## YOUR OBJECTIVE
Locate all lines in the data below that hold "kind" and show them.

## RECORDED INFORMATION
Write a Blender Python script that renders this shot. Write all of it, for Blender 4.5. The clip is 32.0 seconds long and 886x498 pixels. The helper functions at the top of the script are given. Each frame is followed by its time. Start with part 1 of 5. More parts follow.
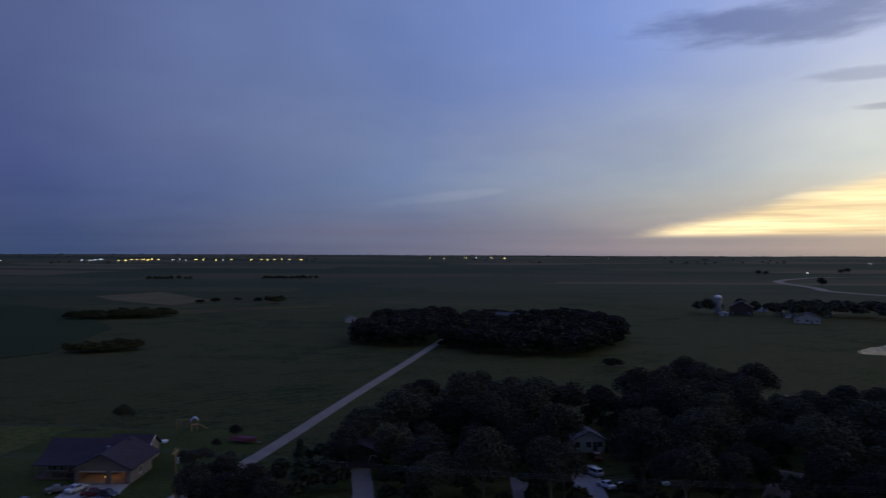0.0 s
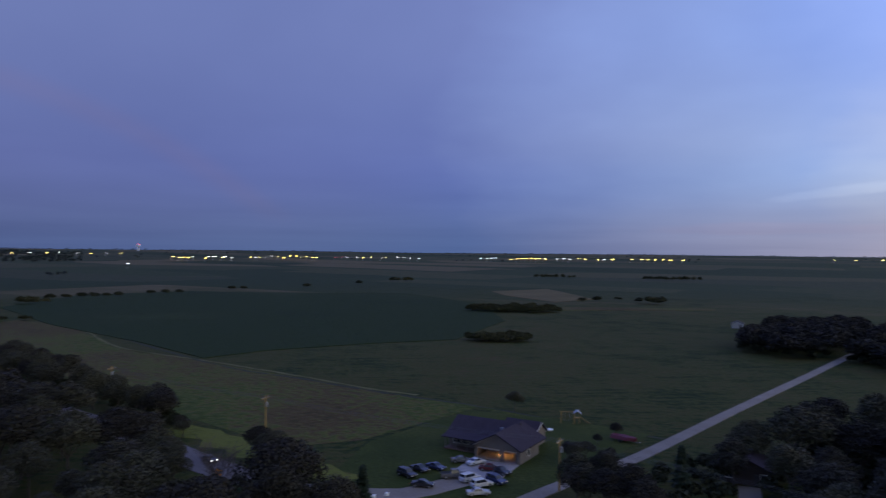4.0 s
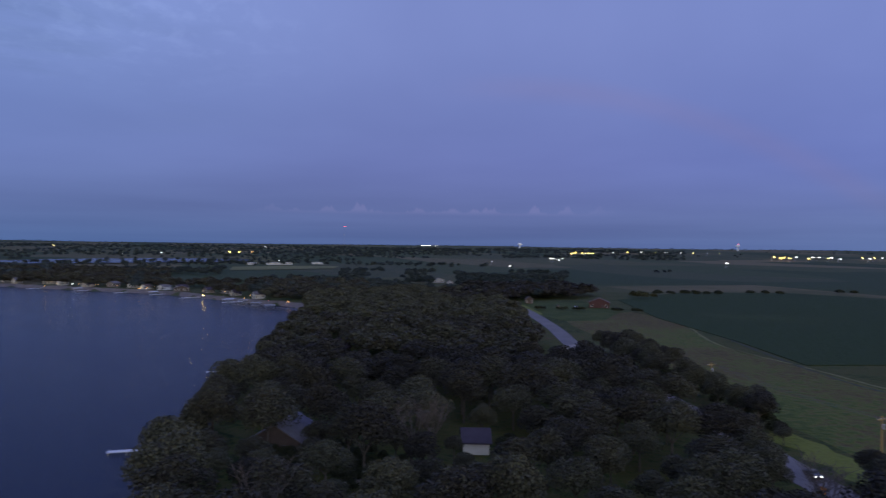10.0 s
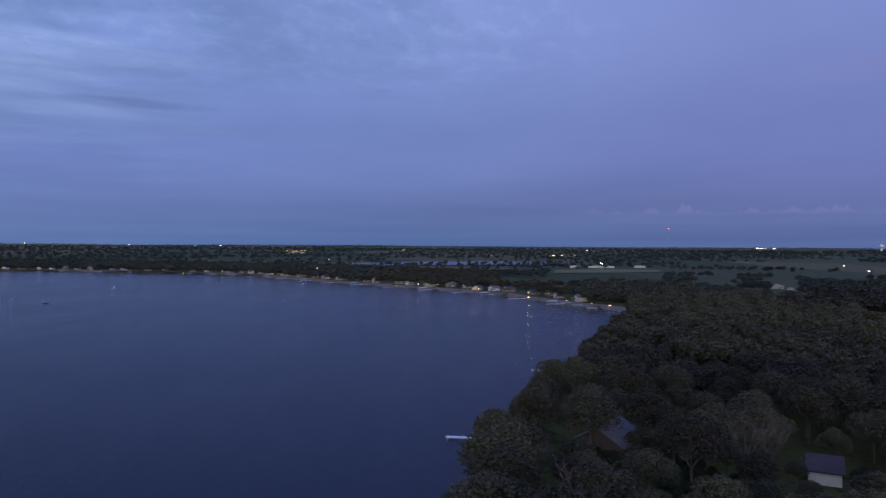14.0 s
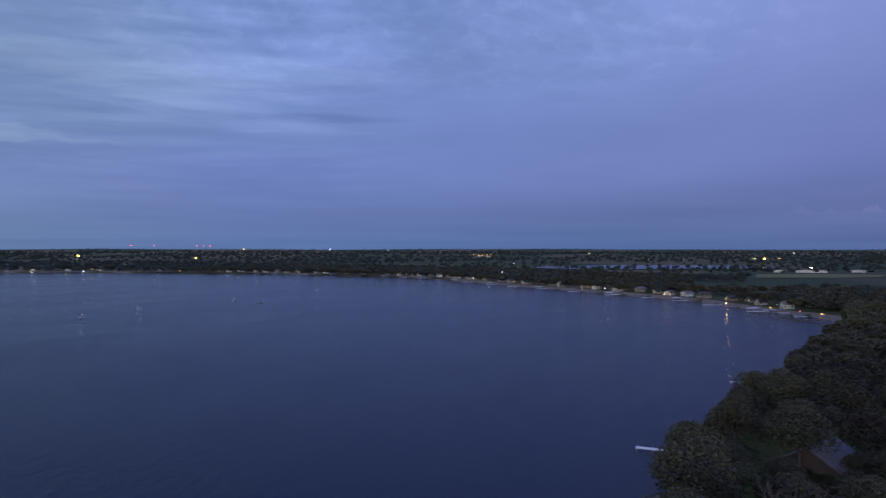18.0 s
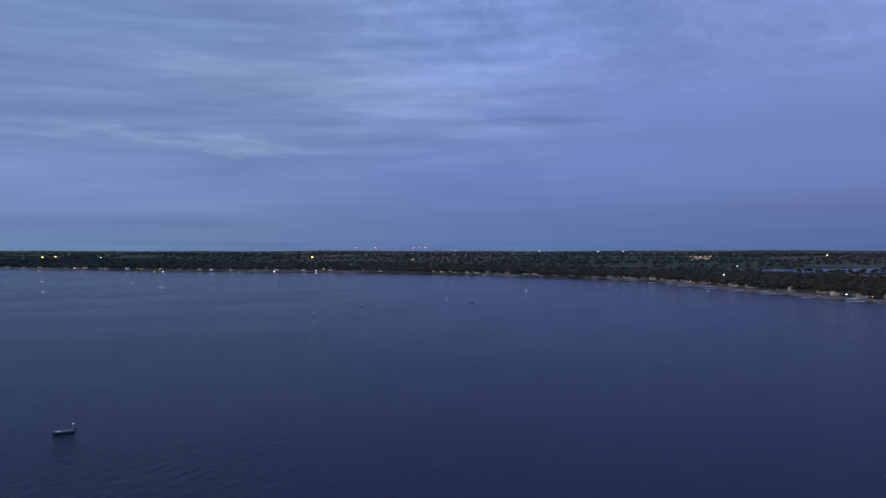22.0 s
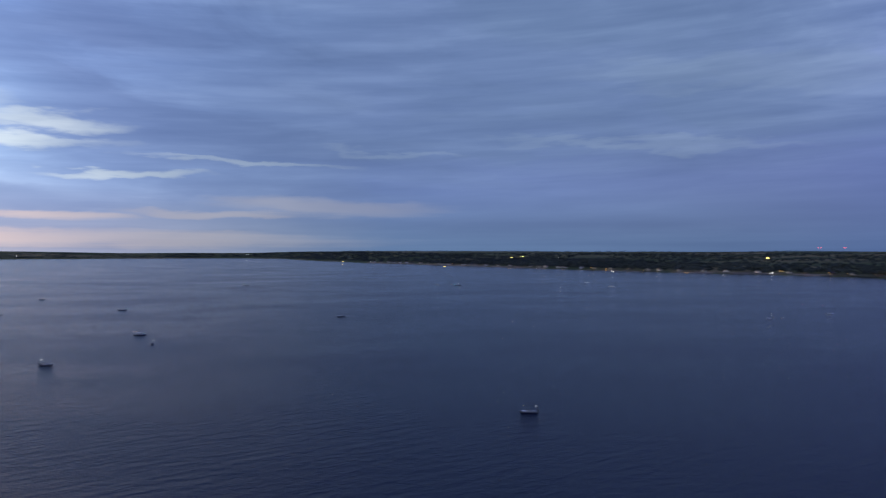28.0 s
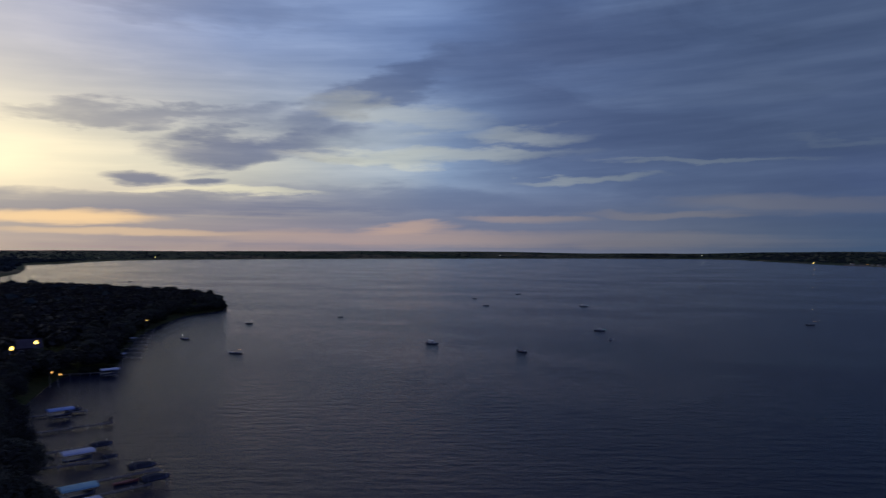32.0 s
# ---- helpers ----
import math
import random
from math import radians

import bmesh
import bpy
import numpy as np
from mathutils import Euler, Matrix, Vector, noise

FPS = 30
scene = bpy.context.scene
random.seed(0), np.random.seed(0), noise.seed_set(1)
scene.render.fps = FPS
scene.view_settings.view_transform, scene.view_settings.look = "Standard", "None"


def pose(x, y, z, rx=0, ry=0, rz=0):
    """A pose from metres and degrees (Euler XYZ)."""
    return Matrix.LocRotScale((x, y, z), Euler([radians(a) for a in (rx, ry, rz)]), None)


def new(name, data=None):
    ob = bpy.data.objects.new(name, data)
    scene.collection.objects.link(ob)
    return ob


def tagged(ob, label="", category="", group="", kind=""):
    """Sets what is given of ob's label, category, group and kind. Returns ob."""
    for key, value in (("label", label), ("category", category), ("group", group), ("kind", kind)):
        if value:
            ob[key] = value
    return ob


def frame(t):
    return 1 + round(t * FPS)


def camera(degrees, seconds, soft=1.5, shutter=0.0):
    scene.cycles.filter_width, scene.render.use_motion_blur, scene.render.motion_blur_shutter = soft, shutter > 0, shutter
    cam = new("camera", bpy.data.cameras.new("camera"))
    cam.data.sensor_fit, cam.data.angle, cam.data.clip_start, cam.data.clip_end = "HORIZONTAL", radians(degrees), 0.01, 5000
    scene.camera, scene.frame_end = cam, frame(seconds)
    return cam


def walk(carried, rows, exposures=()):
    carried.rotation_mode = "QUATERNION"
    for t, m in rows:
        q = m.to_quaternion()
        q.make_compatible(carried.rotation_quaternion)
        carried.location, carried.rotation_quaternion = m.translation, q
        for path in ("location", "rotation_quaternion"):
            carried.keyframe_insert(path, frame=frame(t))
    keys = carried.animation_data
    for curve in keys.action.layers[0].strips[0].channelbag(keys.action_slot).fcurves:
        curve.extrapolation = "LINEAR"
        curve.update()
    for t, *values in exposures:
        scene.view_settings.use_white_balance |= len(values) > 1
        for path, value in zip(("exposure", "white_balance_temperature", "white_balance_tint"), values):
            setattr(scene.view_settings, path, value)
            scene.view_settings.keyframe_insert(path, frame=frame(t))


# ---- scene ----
# The plan is polar round the hovering camera: bearings in degrees to the left of the first view, metres along the ground.
EYE = 40.0
LAKE_Z = -2.5
cam = camera(64.0, 32.0, soft=1.25, shutter=0.8)
TURN = [
    (0, 0.00, 0.51, -0.23), (0.5, 3.21, 0.49, -0.31), (1, 6.62, 0.48, -0.39), (1.5, 10.37, 0.49, -0.46), (2, 14.78, 0.50, -0.46),
    (2.5, 19.10, 0.44, -0.56), (3, 22.68, 0.43, -0.61), (3.5, 26.34, 0.37, -0.61), (5.5, 40.98, 0.11, -0.66), (6, 44.52, 0.08, -0.67),
    (6.5, 48.05, 0.01, -0.68), (7, 52.09, -0.06, -0.66), (7.5, 56.57, -0.12, -0.76), (8, 60.43, -0.12, -0.74), (8.5, 64.74, -0.18, -0.75),
    (9, 68.76, -0.22, -0.75), (9.5, 72.49, -0.25, -0.72), (10, 75.88, -0.26, -0.71), (10.5, 78.96, -0.25, -0.69), (11, 82.08, -0.27, -0.63),
    (11.5, 85.80, -0.25, -0.55), (12, 89.88, -0.26, -0.53), (12.5, 93.58, -0.27, -0.47), (13, 96.60, -0.28, -0.40), (13.5, 99.21, -0.24, -0.38),
    (14, 101.45, -0.23, -0.36), (14.5, 103.36, -0.20, -0.32), (16.5, 110.56, -0.06, -0.11), (17, 112.09, -0.01, -0.05), (17.5, 114.02, 0.03, -0.03),
    (18, 116.31, 0.03, -0.04), (18.5, 118.41, 0.06, -0.06), (19, 120.54, 0.09, -0.06), (19.5, 122.34, 0.10, -0.01), (20, 124.25, 0.12, -0.02),
    (20.5, 126.72, 0.14, -0.02), (21, 129.21, 0.17, -0.01), (21.5, 131.19, 0.16, 0.01), (22, 133.08, 0.16, 0.02), (22.5, 135.18, 0.14, 0.05),
    (23, 137.49, 0.12, 0.07), (23.5, 139.68, 0.13, 0.08), (24, 141.70, 0.14, 0.08), (24.5, 144.01, 0.14, 0.08), (26.5, 155.88, 0.16, 0.02),
    (27, 159.95, 0.20, -0.02), (27.5, 163.70, 0.20, -0.01), (28, 168.10, 0.19, -0.01), (28.5, 172.95, 0.20, -0.03), (29, 177.99, 0.19, -0.06),
    (29.5, 183.09, 0.18, -0.09), (30, 188.04, 0.18, -0.13), (30.5, 192.18, 0.18, -0.14), (31, 196.36, 0.18, -0.14), (31.5, 200.09, 0.18, -0.13),
    (32, 203.67, 0.20, -0.11),
]
walk(cam, [(t, pose(0, 0, EYE, 90 + p, r, y)) for t, y, p, r in TURN],
     exposures=[(0, -1.3), (1, -1.12), (1.6, -0.97), (2.2, -0.75), (3, -0.55), (5.5, -0.25), (9, -0.1), (13, 0.0), (20, 0.0), (26.5, -0.1), (28, -0.25),
                (29, -0.5), (30, -0.85), (31, -1.17), (32, -1.42)])


# ---- node helpers ----
class Nodes:
    def __init__(self, tree):
        self.t = tree
        tree.nodes.clear()

    def n(self, kind):
        return self.t.nodes.new(kind)

    def wire(self, a, b):
        self.t.links.new(a, b)

    def put(self, socket, v):
        if isinstance(v, bpy.types.NodeSocket):
            self.wire(v, socket)
        else:
            socket.default_value = v

    def math(self, op, a, b=0.0, c=0.0, clamp=False):
        m = self.n("ShaderNodeMath")
        m.operation, m.use_clamp = op, clamp
        for s, v in zip(m.inputs, (a, b, c)):
            self.put(s, v)
        return m.outputs[0]

    def vec(self, op, a, b=(0, 0, 0), out=0):
        m = self.n("ShaderNodeVectorMath")
        m.operation = op
        self.put(m.inputs[0], a)
        self.put(m.inputs[1], b)
        return m.outputs[out]

    def smooth(self, v, lo, hi, out0=0.0, out1=1.0):
        m = self.n("ShaderNodeMapRange")
        m.interpolation_type = "SMOOTHSTEP"
        for s, x in zip(m.inputs, (v, lo, hi, out0, out1)):
            self.put(s, x)
        return m.outputs[0]

    def mix(self, f, a, b, blend="MIX"):
        m = self.n("ShaderNodeMix")
        m.data_type, m.blend_type = "RGBA", blend
        self.put(m.inputs[0], f)
        for s, v in ((m.inputs[6], a), (m.inputs[7], b)):
            self.put(s, v if isinstance(v, bpy.types.NodeSocket) else (*v[:3], 1))
        return m.outputs[2]

    def ramp(self, f, stops, mode="LINEAR", gain=1.0):
        r = self.n("ShaderNodeValToRGB")
        r.color_ramp.interpolation = mode
        el = r.color_ramp.elements
        while len(el) < len(stops):
            el.new(0.5)
        for e, (p, c) in zip(el, stops):
            e.position = p
            e.color = (*[x / gain for x in c], 1)
        self.put(r.inputs[0], f)
        return r.outputs[0] if gain == 1.0 else self.mix(1.0, r.outputs[0], (gain, gain, gain), "MULTIPLY")

    def noise(self, v, scale, detail=4.0, rough=0.55, distort=0.0, out=0):
        m = self.n("ShaderNodeTexNoise")
        self.put(m.inputs["Vector"], v)
        for k, x in (("Scale", scale), ("Detail", detail), ("Roughness", rough), ("Distortion", distort)):
            m.inputs[k].default_value = x
        return m.outputs[out]

    def xyz(self, x, y, z):
        m = self.n("ShaderNodeCombineXYZ")
        for s, v in zip(m.inputs, (x, y, z)):
            self.put(s, v)
        return m.outputs[0]

    def split(self, v):
        m = self.n("ShaderNodeSeparateXYZ")
        self.put(m.inputs[0], v)
        return m.outputs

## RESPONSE
def tagged(ob, label="", category="", group="", kind=""):
    """Sets what is given of ob's label, category, group and kind. Returns ob."""
    for key, value in (("label", label), ("category", category), ("group", group), ("kind", kind)):
    def n(self, kind):
        return self.t.nodes.new(kind)